Oppenheimer Park Golf Club was founded in 1949 in Welkom, a city in the Free State that grew up around gold mining following discoveries in the area in the 1940s. The club was commissioned by the Anglo American Corporation and designed by Bob Grimsdell, who laid out an 18-hole parkland course that opened for play in March 1951. It was named after Sir Ernest Oppenheimer, the mining entrepreneur who controlled De Beers and Anglo American at the time. Anglo American maintained the club until it was privatised in 1998. The address is 3 Harry Oppenheimer Street, a short three-minute drive from Welkom’s city center, and around 90 minutes from Bloemfontein via the R30.

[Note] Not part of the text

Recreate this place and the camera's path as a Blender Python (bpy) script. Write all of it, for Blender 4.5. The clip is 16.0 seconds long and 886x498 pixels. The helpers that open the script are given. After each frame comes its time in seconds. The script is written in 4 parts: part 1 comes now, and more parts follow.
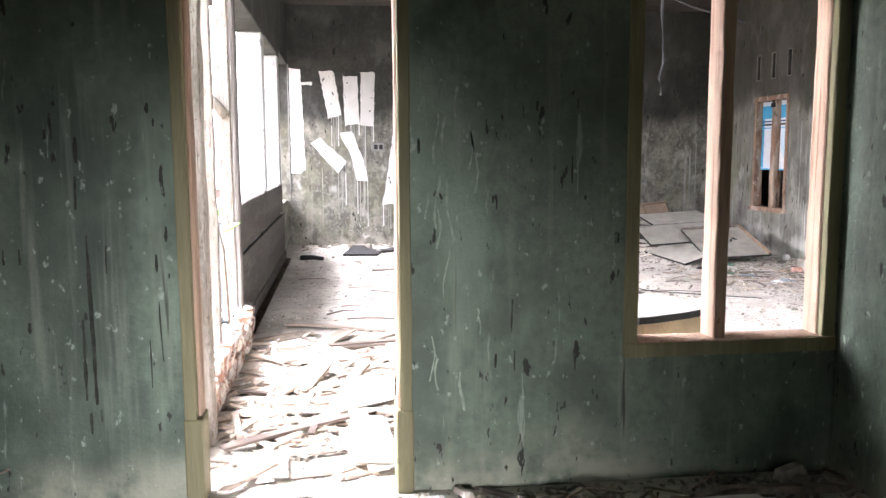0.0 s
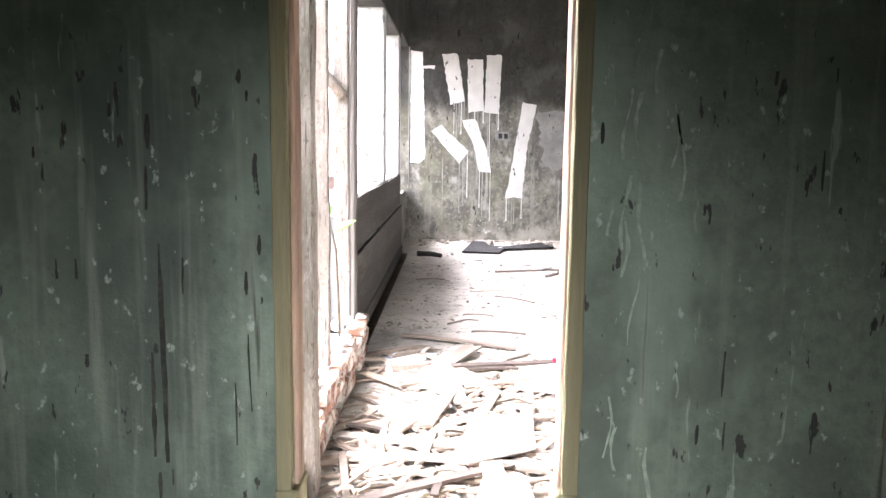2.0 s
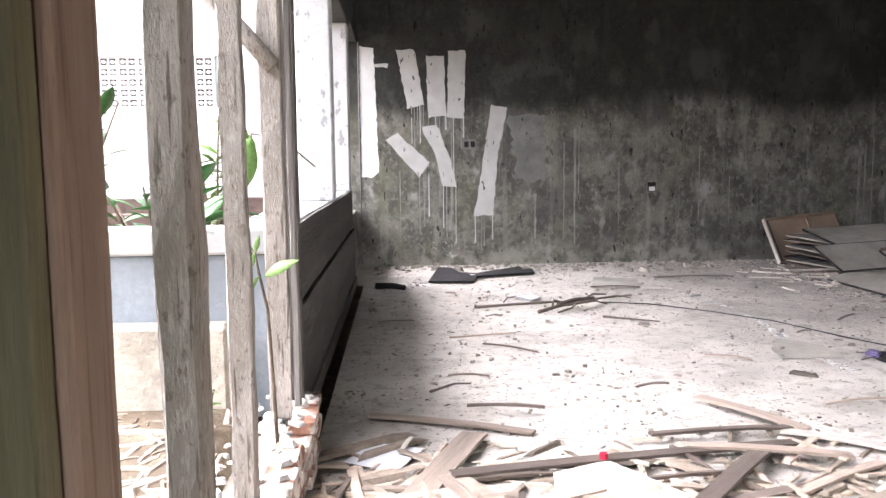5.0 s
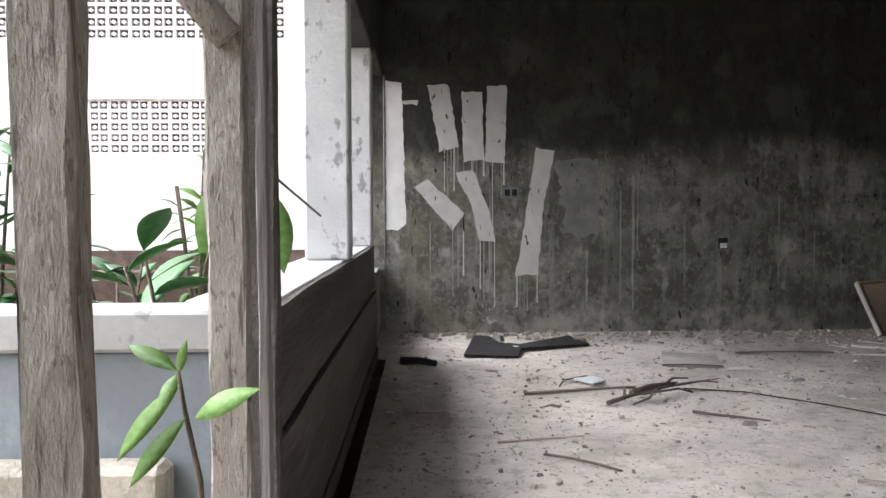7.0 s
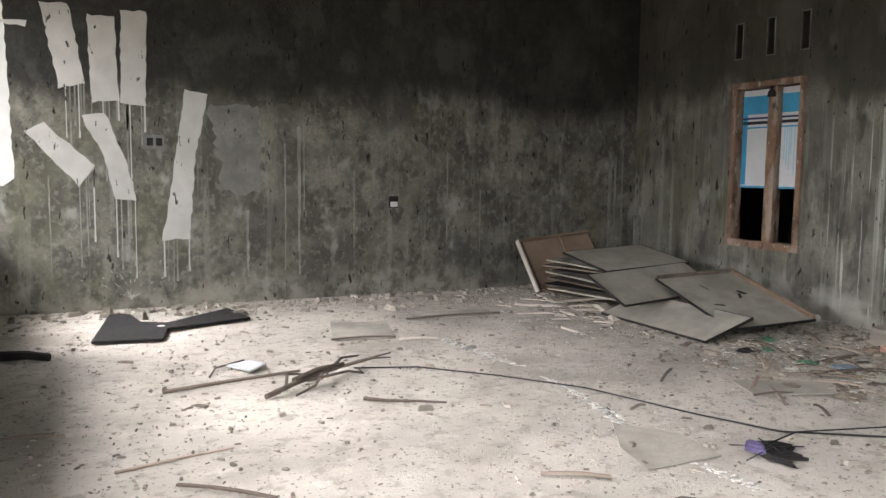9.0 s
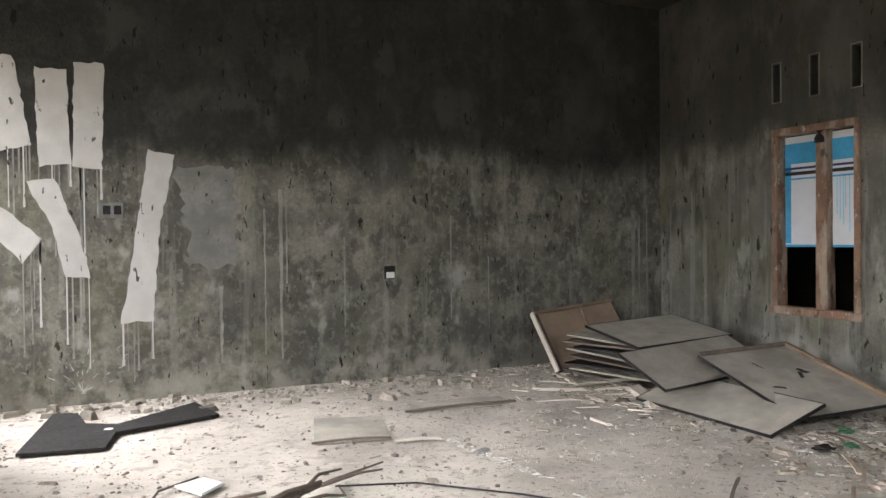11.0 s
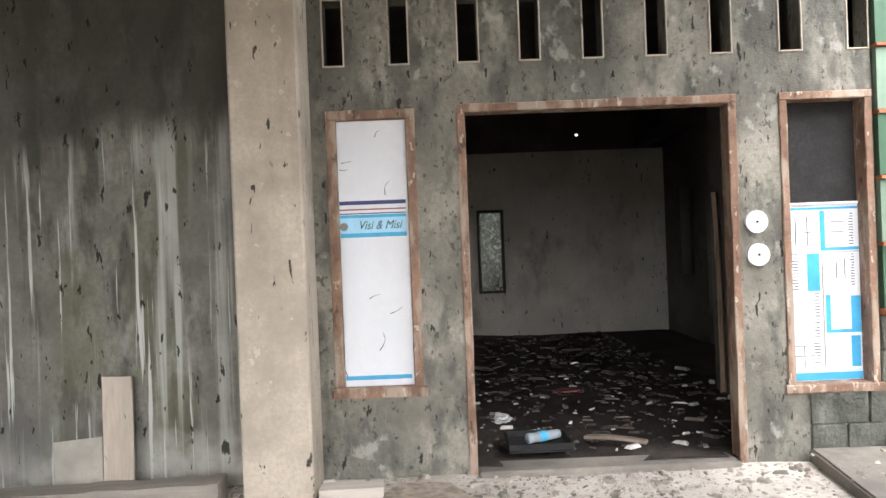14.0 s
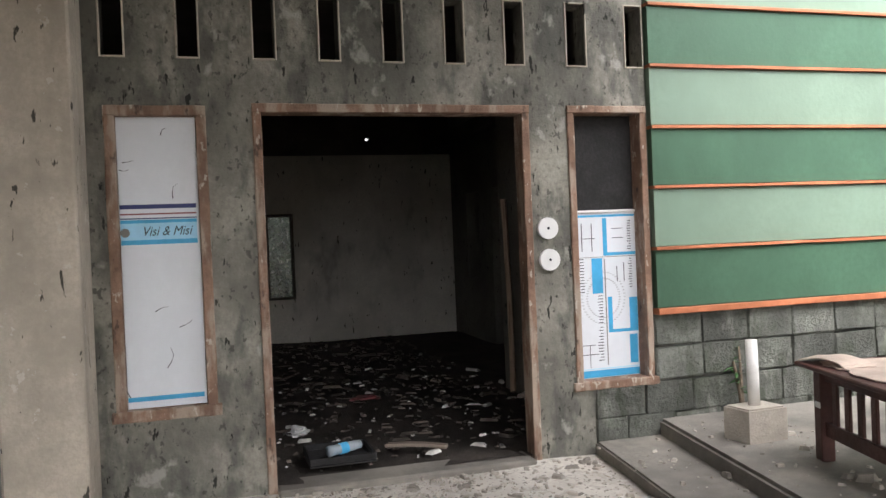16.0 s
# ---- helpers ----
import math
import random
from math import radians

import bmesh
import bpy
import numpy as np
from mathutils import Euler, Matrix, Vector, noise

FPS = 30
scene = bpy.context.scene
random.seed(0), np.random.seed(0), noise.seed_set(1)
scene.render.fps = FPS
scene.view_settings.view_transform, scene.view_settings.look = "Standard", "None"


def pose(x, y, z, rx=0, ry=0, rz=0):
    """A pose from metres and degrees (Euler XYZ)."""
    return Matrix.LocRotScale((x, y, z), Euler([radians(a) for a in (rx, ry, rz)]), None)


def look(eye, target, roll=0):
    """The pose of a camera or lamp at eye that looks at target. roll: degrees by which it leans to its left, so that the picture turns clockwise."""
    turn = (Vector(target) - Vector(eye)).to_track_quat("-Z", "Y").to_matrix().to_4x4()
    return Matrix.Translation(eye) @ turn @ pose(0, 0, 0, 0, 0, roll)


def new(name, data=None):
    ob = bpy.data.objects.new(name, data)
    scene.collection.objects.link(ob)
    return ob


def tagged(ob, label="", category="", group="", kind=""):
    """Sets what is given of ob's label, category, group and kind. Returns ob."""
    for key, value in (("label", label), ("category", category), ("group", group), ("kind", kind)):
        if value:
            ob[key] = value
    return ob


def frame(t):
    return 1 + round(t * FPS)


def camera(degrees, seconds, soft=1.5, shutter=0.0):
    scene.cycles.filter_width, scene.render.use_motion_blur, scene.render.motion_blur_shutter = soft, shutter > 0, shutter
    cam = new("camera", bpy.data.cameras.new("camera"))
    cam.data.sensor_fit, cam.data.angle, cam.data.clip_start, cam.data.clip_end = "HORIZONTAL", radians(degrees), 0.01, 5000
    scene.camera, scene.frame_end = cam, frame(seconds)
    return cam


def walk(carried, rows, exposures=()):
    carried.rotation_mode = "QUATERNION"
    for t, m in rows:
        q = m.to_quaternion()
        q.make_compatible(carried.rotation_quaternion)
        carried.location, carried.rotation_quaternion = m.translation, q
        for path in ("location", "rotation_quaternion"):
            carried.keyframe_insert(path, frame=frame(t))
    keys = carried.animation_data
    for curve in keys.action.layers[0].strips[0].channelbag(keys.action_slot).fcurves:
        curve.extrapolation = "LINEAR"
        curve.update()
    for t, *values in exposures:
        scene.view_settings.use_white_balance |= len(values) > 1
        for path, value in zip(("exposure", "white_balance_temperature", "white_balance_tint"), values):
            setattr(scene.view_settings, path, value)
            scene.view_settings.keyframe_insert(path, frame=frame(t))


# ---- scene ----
cam = camera(58.3, 16.0)
PATH = [
    (0, (0.064, 0.559, 1.43), (0.311, 2.53, 1.191), -0.3),
    (0.5, (0.104, 0.751, 1.421), (0.223, 2.731, 1.168), -0.8),
    (1, (0.143, 0.95, 1.431), (0.143, 2.929, 1.145), -0.6),
    (1.5, (0.091, 1.175, 1.39), (0.046, 3.151, 1.081), 0.4),
    (2, (-0.051, 1.457, 1.427), (-0.081, 3.44, 1.162), 0.7),
    (2.5, (-0.101, 1.701, 1.409), (-0.121, 3.689, 1.195), 0.3),
    (3, (-0.11, 1.997, 1.431), (-0.158, 3.989, 1.258), -0.4),
    (3.5, (-0.153, 2.235, 1.407), (-0.207, 4.229, 1.256), 0.0),
    (4, (-0.248, 2.59, 1.41), (-0.21, 4.58, 1.219), 0.5),
    (4.5, (-0.244, 2.867, 1.368), (-0.145, 4.851, 1.14), -0.4),
    (6.8, (-0.325, 4.409, 1.289), (-0.213, 6.403, 1.185), -0.9),
    (7, (-0.307, 4.549, 1.309), (-0.262, 6.546, 1.22), -0.2),
    (7.5, (-0.295, 4.784, 1.294), (-0.194, 6.78, 1.217), 1.1),
    (8, (-0.275, 5.023, 1.32), (0.176, 6.967, 1.194), 1.5),
    (8.5, (-0.178, 5.199, 1.298), (0.583, 7.039, 1.108), 0.6),
    (9, (0.004, 5.443, 1.314), (0.83, 7.254, 1.115), 0.7),
    (9.2, (0.039, 5.508, 1.323), (0.839, 7.329, 1.115), 0.6),
    (11.3, (0.529, 6.492, 1.28), (1.349, 8.316, 1.259), -0.8),
    (11.5, (0.572, 6.566, 1.27), (1.477, 8.349, 1.228), -0.5),
    (12, (0.701, 6.833, 1.234), (2.059, 8.299, 1.165), -1.3),
    (12.5, (0.814, 6.978, 1.191), (2.559, 7.952, 1.133), -2.1),
    (13, (1.038, 6.993, 1.253), (2.93, 7.639, 1.212), -3.5),
    (13.5, (1.252, 7.06, 1.292), (3.208, 7.475, 1.269), -2.2),
    (14, (1.443, 7.167, 1.352), (3.443, 7.143, 1.342), -2.2),
    (14.5, (1.558, 7.24, 1.381), (3.492, 6.73, 1.393), -2.0),
    (15, (1.575, 7.234, 1.372), (3.454, 6.548, 1.386), -1.9),
    (15.5, (1.579, 7.236, 1.374), (3.465, 6.572, 1.36), -2.0),
    (16, (1.586, 7.247, 1.374), (3.507, 6.689, 1.351), -2.4),
]
EXPOSURE = [(t, stops, 6150 if t < 8.2 else 6480 if t < 13.2 else 6400, 22 if t < 5 else 15) for t, stops in ((0, 4.45), (2.0, 4.3), (3.5, 4.05), (4.5, 3.5), (7, 2.35), (7.5, 2.0), (8, 2.25), (8.5, 2.6), (9, 3.05), (11.5, 3.35), (12.5, 3.6), (13, 3.6), (13.5, 3.6), (14, 3.5), (14.5, 2.9), (15, 2.5), (16, 2.55))]
walk(cam, [(t, look(eye, target, roll)) for t, eye, target, roll in PATH], EXPOSURE)

# ---- light ----
world = bpy.data.worlds.new("overcast_sky")
scene.world = world
world.use_nodes = True
_n = world.node_tree.nodes
_bg = _n["Background"]
_sky = _n.new("ShaderNodeTexSky")
_sky.sky_type = 'NISHITA'
_sky.sun_disc = False
_sky.sun_elevation = radians(47)
_sky.sun_rotation = radians(-70)
_sky.dust_density = 4.0
_sky.air_density = 1.6
_hs = _n.new("ShaderNodeHueSaturation")
_hs.inputs["Saturation"].default_value = 0.06
world.node_tree.links.new(_sky.outputs[0], _hs.inputs["Color"])
world.node_tree.links.new(_hs.outputs[0], _bg.inputs["Color"])
_bg.inputs["Strength"].default_value = 0.145
sun = new("sun", bpy.data.lights.new("sun", 'SUN'))
sun.data.energy = 0.6
sun.data.angle = radians(60)
sun.data.color = (1.0, 0.985, 0.96)
sun.matrix_world = look((-8, -3, 11), (0, 0, 0))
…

The course plays 18 holes to par 72 across 6,249 yards, with a rating of 71.4 and a slope of 129. Greens are bent grass and fairways are Kikuyu. At its peak, the course appeared five times in the Golf Digest Top 50 between 1998 and 2010, reaching a high of No.36 in 2000.
Course Overview
Grimsdell’s design made full use of the Witpan Dam that borders the property six of the 18 holes run along its edge, requiring accurate tee shots and approaches with water as the direct consequence of a miss. The dam is home to thousands of flamingos, which are a constant presence during a round and give the course an atmosphere that most inland parkland layouts cannot replicate. Away from the water, dense rows of mature trees many predating the club itself line the fairways throughout, and the rough is famously penalising. Staying on the fairway at Oppenheimer Park is not merely advisable; it is the primary skill the course tests.

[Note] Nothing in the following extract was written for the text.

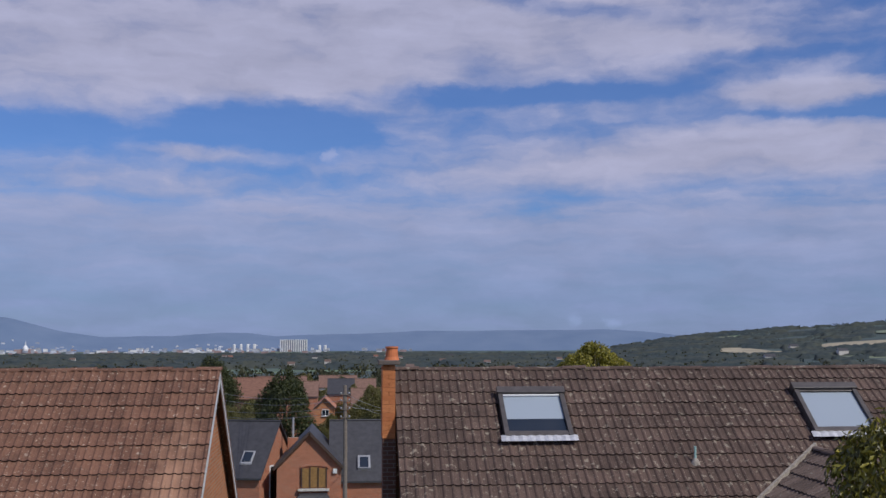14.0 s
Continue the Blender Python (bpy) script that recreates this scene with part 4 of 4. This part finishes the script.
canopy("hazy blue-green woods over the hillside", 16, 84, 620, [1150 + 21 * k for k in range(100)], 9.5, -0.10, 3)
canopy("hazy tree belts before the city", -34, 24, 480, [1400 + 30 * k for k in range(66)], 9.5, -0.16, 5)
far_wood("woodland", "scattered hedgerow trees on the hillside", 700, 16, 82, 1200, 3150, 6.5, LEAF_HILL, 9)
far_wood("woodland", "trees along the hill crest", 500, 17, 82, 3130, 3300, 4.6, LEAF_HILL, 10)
far_wood("woodland", "hazy trees before the city", 800, -32, 24, 1400, 3300, 7.5, LEAF_FAR, 7)


# ---- beyond: houses between the two roofs ----
def gabled(name, label, cx, y0, y1, half, eave, apex, base, wall, roof, group="", roof_thick=0.14, over=0.25):
    """A house whose gable looks along -y."""
    h = thing(name, label, "house", group=group)
    part("wall", prism([(cx - half, base), (cx + half, base), (cx + half, eave), (cx, apex - 0.1), (cx - half, eave)], lambda u, z: (u, y0, z), lambda u, z: (u, y1, z)), wall, h)
    k = (apex - eave) / half
    for s in (-1, 1):
        e = half + over
        p = [(cx, y0 - over, apex), (cx + s * e, y0 - over, apex - e * k), (cx + s * e, y1 + over, apex - e * k), (cx, y1 + over, apex)]
        part("roof", hexa(bmesh.new(), p + [(a, b, c + roof_thick) for a, b, c in p]), roof, h)
        part("barge_board", bar((cx, y0 - over - 0.02, apex - 0.02), (cx + s * e, y0 - over - 0.02, apex - e * k - 0.02), 0.06, 0.18), SOFFIT, h)
    return h


def eaved(name, label, x0, x1, y0, y1, eave, ridge, base, wall, roof, group=""):
    """A house whose ridge runs along x."""
    h = thing(name, label, "house", group=group)
    ym = (y0 + y1) / 2
    part("wall", prism([(y0, base), (y1, base), (y1, eave), (ym, ridge - 0.1), (y0, eave)], lambda u, z: (x0, u, z), lambda u, z: (x1, u, z)), wall, h)
    k = (ridge - eave) / (ym - y0)
    for s in (-1, 1):
        e = ym - y0 + 0.3
        p = [(x0 - 0.2, ym, ridge), (x0 - 0.2, ym + s * e, ridge - e * k), (x1 + 0.2, ym + s * e, ridge - e * k), (x1 + 0.2, ym, ridge)]
        part("roof", hexa(bmesh.new(), p + [(a, b, c + 0.14) for a, b, c in p]), roof, h)
    part("ridge_cap", tube([(x0 - 0.2, ym, ridge + 0.14), (x1 + 0.2, ym, ridge + 0.14)], 0.10, seg=6), roof, h)
    return h


g = gabled("house", "orange-red brick house with a slate roof and brown arched window", -2.5, 79.4, 86.0, 2.35, -3.15, -0.75, -8.0, WALL_RED, SLATE)
eaved("house", "slate-roofed range of the brick house", -0.9, 3.6, 80.2, 89.5, -4.3, -0.45, -8.0, WALL_RED, SLATE)
arch = thing("window", "brown timber window under a shallow brick arch", "window")
for k in range(3):
    part("pane", box(-3.0 + k * 0.6, -2.46 + k * 0.6, 79.31, 79.36, -4.75, -3.36 + (0.1 if k == 1 else 0)), BROWN_UPVC, arch)
for k in range(4):
    part("mullion", box(-3.06 + k * 0.6, -2.98 + k * 0.6, 79.26, 79.36, -4.8, -3.28), SOFFIT, arch)
part("sill", box(-3.3, -1.0, 79.15, 79.38, -5.0, -4.82, 0.02), RENDERED, arch)
part("arch_head", prism([(-3.15, -3.38), (-3.15, -3.22), (-2.7, -3.08), (-2.1, -3.04), (-1.5, -3.08), (-1.05, -3.22), (-1.05, -3.38), (-1.5, -3.22), (-2.1, -3.18), (-2.7, -3.22)],
                        lambda u, z: (u, 79.33, z), lambda u, z: (u, 79.39, z)), WALL_RED, arch)
alarm = part("alarm_box", box(-0.75, -0.45, 79.25, 79.38, -3.75, -3.4, 0.03), WHITE)
tagged(alarm, "small white alarm box on a brick gable", "alarm box")
bay = part("bay_roof", hexa(bmesh.new(), [(-3.6, 78.4, -5.7), (-0.8, 78.4, -5.7), (-0.8, 79.35, -5.7), (-3.6, 79.35, -5.7), (-3.2, 78.7, -5.25), (-1.2, 78.7, -5.25), (-1.2, 79.35, -5.15), (-3.2, 79.35, -5.15)]), SLATE)
tagged(bay, "lead-grey bay window roof under a brick gable", "bay roof")
rl = thing("roof_window", "small roof window in a slate roof", "roof window")
part("frame", hexa(bmesh.new(), [(1.1, 80.75, -3.72), (2.05, 80.75, -3.72), (2.05, 81.75, -2.9), (1.1, 81.75, -2.9), (1.1, 80.65, -3.52), (2.05, 80.65, -3.52), (2.05, 81.65, -2.7), (1.1, 81.65, -2.7)]), GREY_PLASTIC, rl)
part("pane", hexa(bmesh.new(), [(1.25, 80.72, -3.53), (1.9, 80.72, -3.53), (1.9, 81.55, -2.85), (1.25, 81.55, -2.85), (1.25, 80.69, -3.48), (1.9, 80.69, -3.48), (1.9, 81.52, -2.80), (1.25, 81.52, -2.80)]), DARK_GLASS, rl)
small = thing("chimney", "short brick chimney with a metal flue", "chimney")
part("chimney_shaft", box(-4.3, -3.5, 83.4, 84.0, -5.5, -1.5, 0.03), WALL_RED, small)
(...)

The layout changed significantly in 2022 when rising water levels from the Witpan Dam flooded several holes on the front nine and forced a redesign. Rather than close the club, the committee commissioned six new holes, four new greens, and three renovated greens, all on the front nine removing the playing areas from the high-water mark. The redesigned course reopened in March 2022 and is slightly shorter than the original layout. The second hole now features an island green that was not part of Grimsdell’s original design, and the opening hole was extended by 75 meters to play as a par 5. The course now closes with a 530-meter par 5.
The competitive history here is genuine. Oppenheimer Park hosted the SA Ladies Amateur in 1973 and the SA Amateur three times 1981, 1988, and 2001. The Sunshine Tour arrived in February 1999 for the SA Masters, won by Desvonde Botes on a 19-under total of 269. The Goldfields Classic followed in 2001, won by Callie Swart. Neville Clarke beat Ernie Els on the 40th hole of the 1988 Amateur final, which gives the club a place in South African golf history that goes beyond its regional context.
Practice facilities include a driving range, putting and chipping greens, a practice bunker, and a halfway house. The bar overlooking the 18th green is a good place to finish a round.
For golfers on a South Africa golf trip passing through the Free State goldfields, Oppenheimer Park is a course with genuine depth a Grimsdell original, a tournament history stretching back more than 50 years, and a setting beside a flamingo-filled dam that you are unlikely to find anywhere else.